Begin Stored data
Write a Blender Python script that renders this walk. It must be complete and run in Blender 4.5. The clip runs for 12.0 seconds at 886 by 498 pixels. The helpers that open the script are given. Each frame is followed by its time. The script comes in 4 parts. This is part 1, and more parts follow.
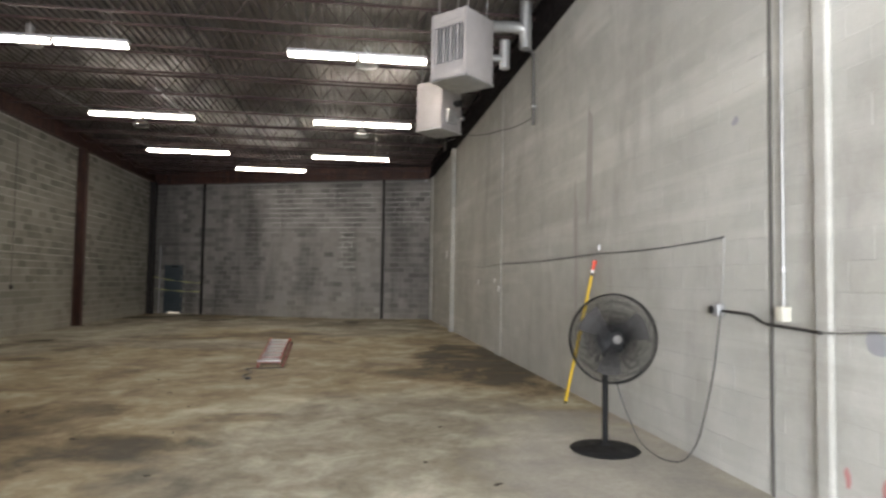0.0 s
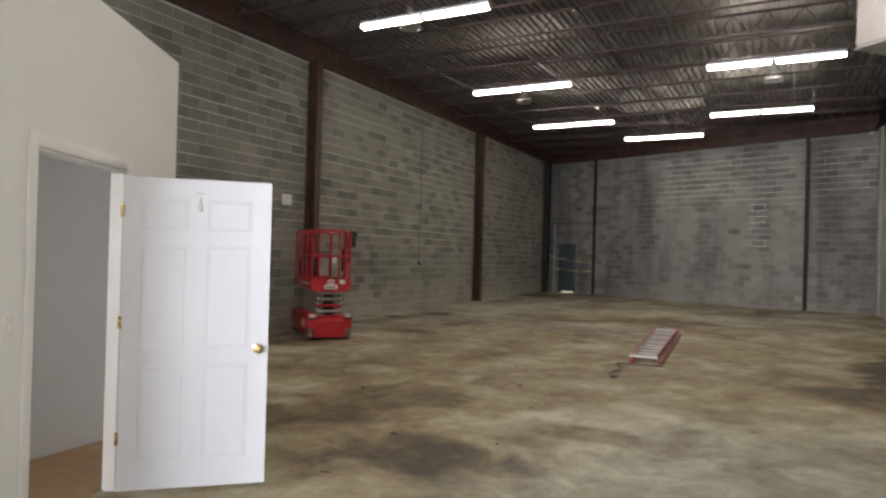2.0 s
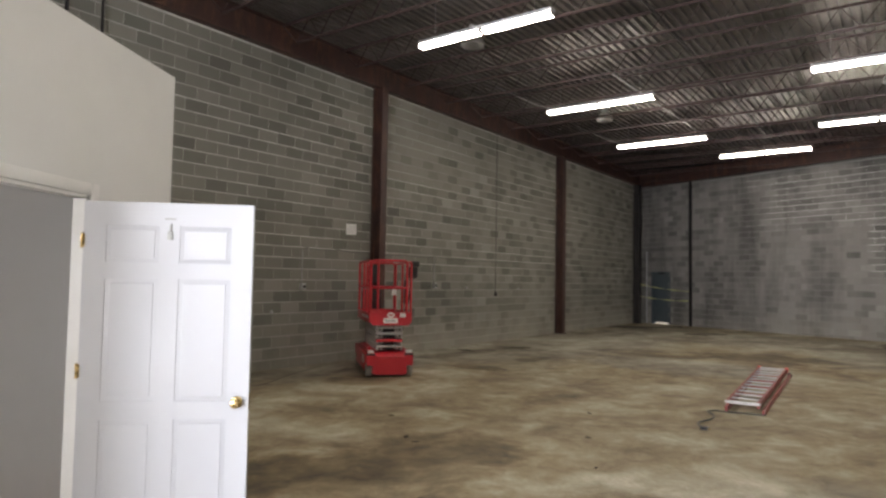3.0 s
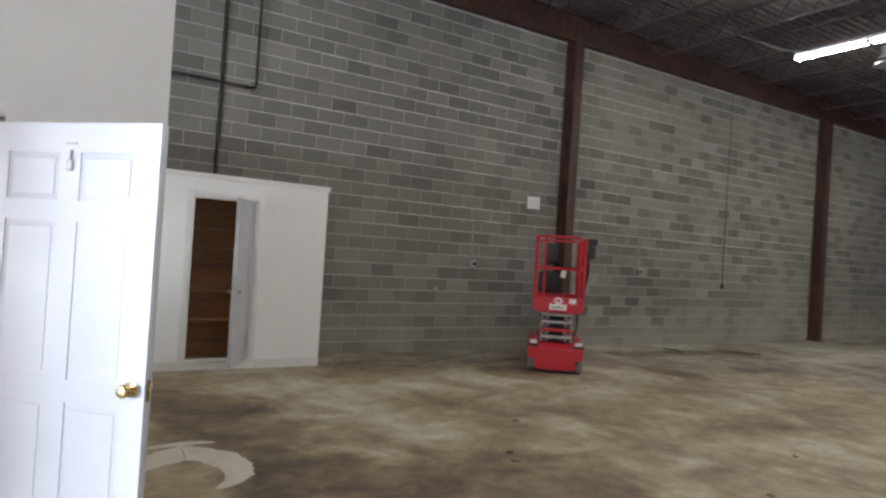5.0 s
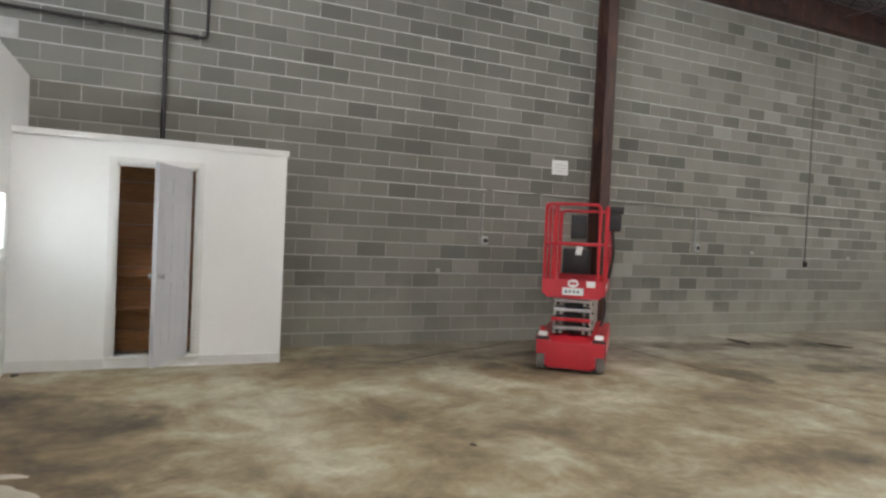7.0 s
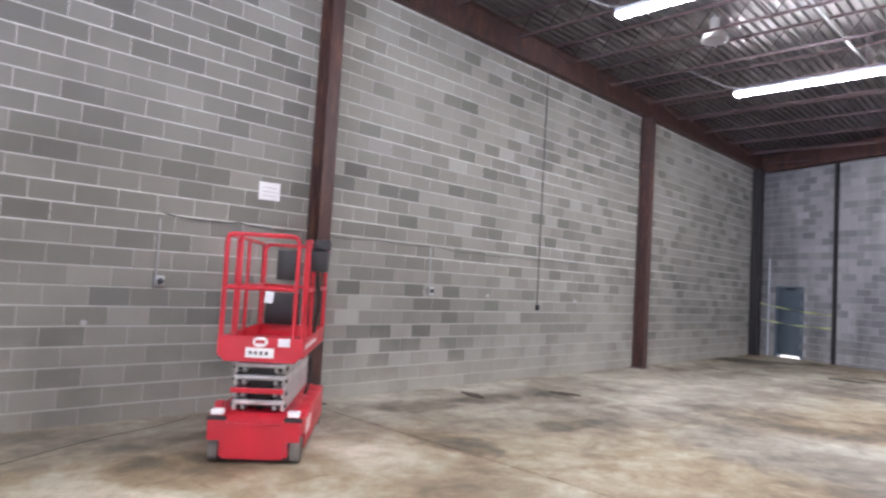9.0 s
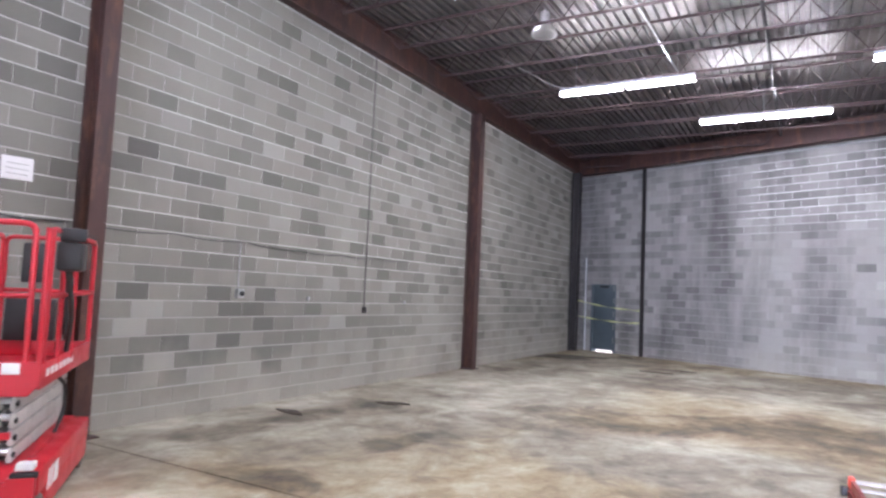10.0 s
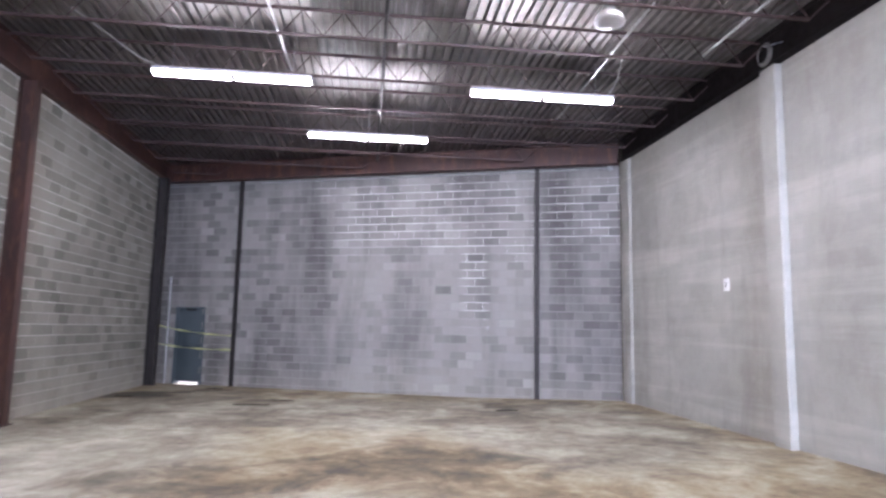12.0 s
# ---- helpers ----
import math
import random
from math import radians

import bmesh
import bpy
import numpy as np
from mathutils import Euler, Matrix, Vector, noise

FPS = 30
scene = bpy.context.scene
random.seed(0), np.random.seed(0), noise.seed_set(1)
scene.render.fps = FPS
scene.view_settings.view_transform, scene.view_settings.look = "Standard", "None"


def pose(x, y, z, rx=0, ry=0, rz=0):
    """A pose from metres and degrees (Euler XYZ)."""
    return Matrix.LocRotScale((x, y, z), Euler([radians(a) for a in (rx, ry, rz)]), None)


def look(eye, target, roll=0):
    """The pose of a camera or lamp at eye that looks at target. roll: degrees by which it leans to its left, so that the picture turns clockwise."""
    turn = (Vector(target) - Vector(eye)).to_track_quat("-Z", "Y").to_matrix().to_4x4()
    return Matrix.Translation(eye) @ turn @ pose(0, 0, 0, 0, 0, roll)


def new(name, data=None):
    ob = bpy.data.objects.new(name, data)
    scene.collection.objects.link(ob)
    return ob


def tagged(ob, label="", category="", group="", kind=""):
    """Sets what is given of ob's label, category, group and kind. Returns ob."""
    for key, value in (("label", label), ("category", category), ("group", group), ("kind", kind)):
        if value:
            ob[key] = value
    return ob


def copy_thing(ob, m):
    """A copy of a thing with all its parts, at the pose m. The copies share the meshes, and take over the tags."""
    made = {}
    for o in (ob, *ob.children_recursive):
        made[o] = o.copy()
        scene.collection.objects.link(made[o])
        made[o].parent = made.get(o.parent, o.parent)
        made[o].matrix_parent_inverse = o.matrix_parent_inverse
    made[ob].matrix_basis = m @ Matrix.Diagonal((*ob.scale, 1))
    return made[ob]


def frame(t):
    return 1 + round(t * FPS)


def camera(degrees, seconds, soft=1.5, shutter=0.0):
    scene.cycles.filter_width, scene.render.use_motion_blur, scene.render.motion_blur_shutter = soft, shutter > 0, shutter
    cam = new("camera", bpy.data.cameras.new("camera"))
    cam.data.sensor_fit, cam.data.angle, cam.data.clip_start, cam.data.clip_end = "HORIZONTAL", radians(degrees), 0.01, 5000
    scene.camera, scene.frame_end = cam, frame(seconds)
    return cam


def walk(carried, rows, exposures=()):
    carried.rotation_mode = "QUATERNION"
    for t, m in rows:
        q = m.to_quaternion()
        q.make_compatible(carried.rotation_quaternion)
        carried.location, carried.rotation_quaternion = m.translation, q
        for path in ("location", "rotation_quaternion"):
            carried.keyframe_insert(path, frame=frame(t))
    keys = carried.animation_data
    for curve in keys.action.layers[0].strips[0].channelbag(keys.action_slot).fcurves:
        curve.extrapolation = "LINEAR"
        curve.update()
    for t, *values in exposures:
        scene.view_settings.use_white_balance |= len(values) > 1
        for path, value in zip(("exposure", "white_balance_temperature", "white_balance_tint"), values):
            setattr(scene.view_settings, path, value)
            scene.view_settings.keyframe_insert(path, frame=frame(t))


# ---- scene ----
End Stored data
What this task involves: Count each line where the string "name" occurs, and write only the number.

The result: 2